-- BEGIN --
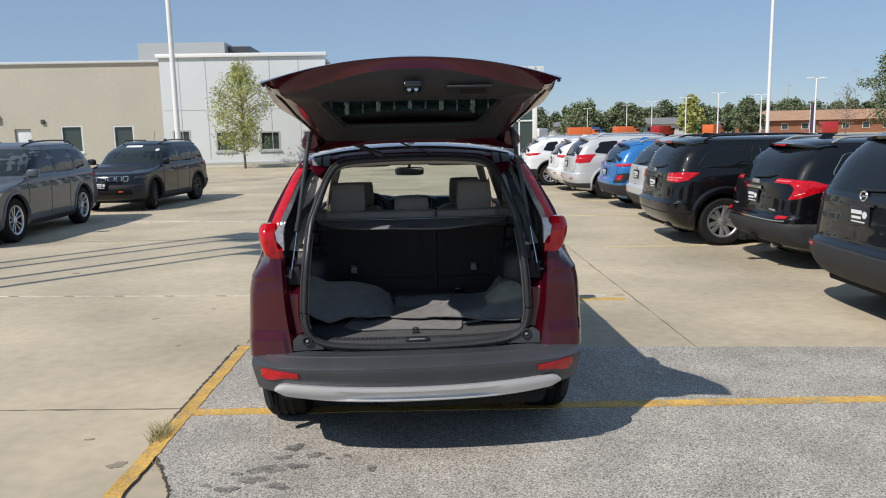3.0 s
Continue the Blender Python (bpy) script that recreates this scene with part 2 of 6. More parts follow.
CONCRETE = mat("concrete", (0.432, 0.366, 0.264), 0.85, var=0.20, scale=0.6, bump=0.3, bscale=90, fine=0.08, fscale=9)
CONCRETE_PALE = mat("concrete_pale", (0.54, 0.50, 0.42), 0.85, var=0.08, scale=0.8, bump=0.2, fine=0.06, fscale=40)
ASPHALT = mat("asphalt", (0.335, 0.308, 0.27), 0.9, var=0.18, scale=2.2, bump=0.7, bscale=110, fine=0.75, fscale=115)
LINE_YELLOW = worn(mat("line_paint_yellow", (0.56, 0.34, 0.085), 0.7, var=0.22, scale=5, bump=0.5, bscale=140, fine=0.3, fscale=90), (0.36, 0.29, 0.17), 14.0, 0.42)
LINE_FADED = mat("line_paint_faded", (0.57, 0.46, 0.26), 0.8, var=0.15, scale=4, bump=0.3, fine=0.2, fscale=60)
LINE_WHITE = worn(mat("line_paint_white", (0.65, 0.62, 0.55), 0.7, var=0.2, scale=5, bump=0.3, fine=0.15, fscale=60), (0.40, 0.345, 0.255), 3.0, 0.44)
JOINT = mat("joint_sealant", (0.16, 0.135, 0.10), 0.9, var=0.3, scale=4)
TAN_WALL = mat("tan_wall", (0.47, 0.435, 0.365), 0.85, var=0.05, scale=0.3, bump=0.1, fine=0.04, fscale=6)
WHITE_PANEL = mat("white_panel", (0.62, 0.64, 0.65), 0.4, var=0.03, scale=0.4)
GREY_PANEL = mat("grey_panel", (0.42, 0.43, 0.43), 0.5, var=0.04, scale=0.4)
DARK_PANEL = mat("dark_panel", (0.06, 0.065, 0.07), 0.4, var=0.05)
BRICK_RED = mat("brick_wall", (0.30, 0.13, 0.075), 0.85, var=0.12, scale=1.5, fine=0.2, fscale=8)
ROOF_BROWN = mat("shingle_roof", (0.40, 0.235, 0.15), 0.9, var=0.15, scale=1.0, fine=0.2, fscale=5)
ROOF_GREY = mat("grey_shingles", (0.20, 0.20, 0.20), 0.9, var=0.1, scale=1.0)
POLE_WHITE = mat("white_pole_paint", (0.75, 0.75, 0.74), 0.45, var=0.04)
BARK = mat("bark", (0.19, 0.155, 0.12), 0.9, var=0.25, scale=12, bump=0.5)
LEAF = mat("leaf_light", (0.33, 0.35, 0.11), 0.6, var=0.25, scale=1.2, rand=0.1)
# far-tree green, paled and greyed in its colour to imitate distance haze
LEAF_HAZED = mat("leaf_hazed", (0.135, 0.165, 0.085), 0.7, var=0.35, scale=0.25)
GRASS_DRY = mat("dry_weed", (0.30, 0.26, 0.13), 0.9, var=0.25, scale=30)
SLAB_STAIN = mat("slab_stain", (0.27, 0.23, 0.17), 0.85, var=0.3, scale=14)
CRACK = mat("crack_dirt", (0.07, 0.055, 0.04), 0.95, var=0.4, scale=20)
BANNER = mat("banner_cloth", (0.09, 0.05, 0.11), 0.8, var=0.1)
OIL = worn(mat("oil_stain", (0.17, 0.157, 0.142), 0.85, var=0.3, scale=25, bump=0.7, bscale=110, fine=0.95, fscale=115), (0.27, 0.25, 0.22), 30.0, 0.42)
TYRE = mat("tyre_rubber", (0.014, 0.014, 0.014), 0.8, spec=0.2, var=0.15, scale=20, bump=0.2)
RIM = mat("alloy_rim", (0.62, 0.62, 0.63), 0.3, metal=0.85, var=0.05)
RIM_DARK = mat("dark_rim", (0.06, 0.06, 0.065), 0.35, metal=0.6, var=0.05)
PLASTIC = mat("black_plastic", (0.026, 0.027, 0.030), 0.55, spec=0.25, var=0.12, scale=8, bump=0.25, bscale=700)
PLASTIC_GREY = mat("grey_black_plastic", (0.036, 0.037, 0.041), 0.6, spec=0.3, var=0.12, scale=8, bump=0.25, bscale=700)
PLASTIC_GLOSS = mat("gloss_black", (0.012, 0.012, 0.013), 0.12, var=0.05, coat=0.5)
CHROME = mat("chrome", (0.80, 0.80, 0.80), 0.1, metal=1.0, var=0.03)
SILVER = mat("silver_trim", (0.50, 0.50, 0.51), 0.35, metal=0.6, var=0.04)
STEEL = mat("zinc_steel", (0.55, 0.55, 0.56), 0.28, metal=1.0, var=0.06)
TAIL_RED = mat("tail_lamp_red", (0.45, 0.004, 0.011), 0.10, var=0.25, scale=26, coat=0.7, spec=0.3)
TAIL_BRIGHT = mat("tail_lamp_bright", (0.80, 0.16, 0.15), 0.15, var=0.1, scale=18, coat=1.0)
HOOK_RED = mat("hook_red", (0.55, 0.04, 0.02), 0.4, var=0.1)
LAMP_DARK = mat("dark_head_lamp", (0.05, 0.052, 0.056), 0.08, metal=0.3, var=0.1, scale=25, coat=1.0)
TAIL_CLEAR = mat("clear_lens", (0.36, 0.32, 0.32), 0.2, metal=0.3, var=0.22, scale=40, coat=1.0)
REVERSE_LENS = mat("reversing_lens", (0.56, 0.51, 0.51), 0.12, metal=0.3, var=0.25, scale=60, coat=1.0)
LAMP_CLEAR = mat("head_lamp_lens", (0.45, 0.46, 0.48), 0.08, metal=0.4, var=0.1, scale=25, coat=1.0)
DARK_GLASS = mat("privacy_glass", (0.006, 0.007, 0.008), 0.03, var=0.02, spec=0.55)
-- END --
**TASK BRIEF**
Write out the listing word for word, omitting the pictures it holds.

**RIGHT ANSWER**
3.0 s
Continue the Blender Python (bpy) script that recreates this scene with part 2 of 6. More parts follow.
CONCRETE = mat("concrete", (0.432, 0.366, 0.264), 0.85, var=0.20, scale=0.6, bump=0.3, bscale=90, fine=0.08, fscale=9)
CONCRETE_PALE = mat("concrete_pale", (0.54, 0.50, 0.42), 0.85, var=0.08, scale=0.8, bump=0.2, fine=0.06, fscale=40)
ASPHALT = mat("asphalt", (0.335, 0.308, 0.27), 0.9, var=0.18, scale=2.2, bump=0.7, bscale=110, fine=0.75, fscale=115)
LINE_YELLOW = worn(mat("line_paint_yellow", (0.56, 0.34, 0.085), 0.7, var=0.22, scale=5, bump=0.5, bscale=140, fine=0.3, fscale=90), (0.36, 0.29, 0.17), 14.0, 0.42)
LINE_FADED = mat("line_paint_faded", (0.57, 0.46, 0.26), 0.8, var=0.15, scale=4, bump=0.3, fine=0.2, fscale=60)
LINE_WHITE = worn(mat("line_paint_white", (0.65, 0.62, 0.55), 0.7, var=0.2, scale=5, bump=0.3, fine=0.15, fscale=60), (0.40, 0.345, 0.255), 3.0, 0.44)
JOINT = mat("joint_sealant", (0.16, 0.135, 0.10), 0.9, var=0.3, scale=4)
TAN_WALL = mat("tan_wall", (0.47, 0.435, 0.365), 0.85, var=0.05, scale=0.3, bump=0.1, fine=0.04, fscale=6)
WHITE_PANEL = mat("white_panel", (0.62, 0.64, 0.65), 0.4, var=0.03, scale=0.4)
GREY_PANEL = mat("grey_panel", (0.42, 0.43, 0.43), 0.5, var=0.04, scale=0.4)
DARK_PANEL = mat("dark_panel", (0.06, 0.065, 0.07), 0.4, var=0.05)
BRICK_RED = mat("brick_wall", (0.30, 0.13, 0.075), 0.85, var=0.12, scale=1.5, fine=0.2, fscale=8)
ROOF_BROWN = mat("shingle_roof", (0.40, 0.235, 0.15), 0.9, var=0.15, scale=1.0, fine=0.2, fscale=5)
ROOF_GREY = mat("grey_shingles", (0.20, 0.20, 0.20), 0.9, var=0.1, scale=1.0)
POLE_WHITE = mat("white_pole_paint", (0.75, 0.75, 0.74), 0.45, var=0.04)
BARK = mat("bark", (0.19, 0.155, 0.12), 0.9, var=0.25, scale=12, bump=0.5)
LEAF = mat("leaf_light", (0.33, 0.35, 0.11), 0.6, var=0.25, scale=1.2, rand=0.1)
# far-tree green, paled and greyed in its colour to imitate distance haze
LEAF_HAZED = mat("leaf_hazed", (0.135, 0.165, 0.085), 0.7, var=0.35, scale=0.25)
GRASS_DRY = mat("dry_weed", (0.30, 0.26, 0.13), 0.9, var=0.25, scale=30)
SLAB_STAIN = mat("slab_stain", (0.27, 0.23, 0.17), 0.85, var=0.3, scale=14)
CRACK = mat("crack_dirt", (0.07, 0.055, 0.04), 0.95, var=0.4, scale=20)
BANNER = mat("banner_cloth", (0.09, 0.05, 0.11), 0.8, var=0.1)
OIL = worn(mat("oil_stain", (0.17, 0.157, 0.142), 0.85, var=0.3, scale=25, bump=0.7, bscale=110, fine=0.95, fscale=115), (0.27, 0.25, 0.22), 30.0, 0.42)
TYRE = mat("tyre_rubber", (0.014, 0.014, 0.014), 0.8, spec=0.2, var=0.15, scale=20, bump=0.2)
RIM = mat("alloy_rim", (0.62, 0.62, 0.63), 0.3, metal=0.85, var=0.05)
RIM_DARK = mat("dark_rim", (0.06, 0.06, 0.065), 0.35, metal=0.6, var=0.05)
PLASTIC = mat("black_plastic", (0.026, 0.027, 0.030), 0.55, spec=0.25, var=0.12, scale=8, bump=0.25, bscale=700)
PLASTIC_GREY = mat("grey_black_plastic", (0.036, 0.037, 0.041), 0.6, spec=0.3, var=0.12, scale=8, bump=0.25, bscale=700)
PLASTIC_GLOSS = mat("gloss_black", (0.012, 0.012, 0.013), 0.12, var=0.05, coat=0.5)
CHROME = mat("chrome", (0.80, 0.80, 0.80), 0.1, metal=1.0, var=0.03)
SILVER = mat("silver_trim", (0.50, 0.50, 0.51), 0.35, metal=0.6, var=0.04)
STEEL = mat("zinc_steel", (0.55, 0.55, 0.56), 0.28, metal=1.0, var=0.06)
TAIL_RED = mat("tail_lamp_red", (0.45, 0.004, 0.011), 0.10, var=0.25, scale=26, coat=0.7, spec=0.3)
TAIL_BRIGHT = mat("tail_lamp_bright", (0.80, 0.16, 0.15), 0.15, var=0.1, scale=18, coat=1.0)
HOOK_RED = mat("hook_red", (0.55, 0.04, 0.02), 0.4, var=0.1)
LAMP_DARK = mat("dark_head_lamp", (0.05, 0.052, 0.056), 0.08, metal=0.3, var=0.1, scale=25, coat=1.0)
TAIL_CLEAR = mat("clear_lens", (0.36, 0.32, 0.32), 0.2, metal=0.3, var=0.22, scale=40, coat=1.0)
REVERSE_LENS = mat("reversing_lens", (0.56, 0.51, 0.51), 0.12, metal=0.3, var=0.25, scale=60, coat=1.0)
LAMP_CLEAR = mat("head_lamp_lens", (0.45, 0.46, 0.48), 0.08, metal=0.4, var=0.1, scale=25, coat=1.0)
DARK_GLASS = mat("privacy_glass", (0.006, 0.007, 0.008), 0.03, var=0.02, spec=0.55)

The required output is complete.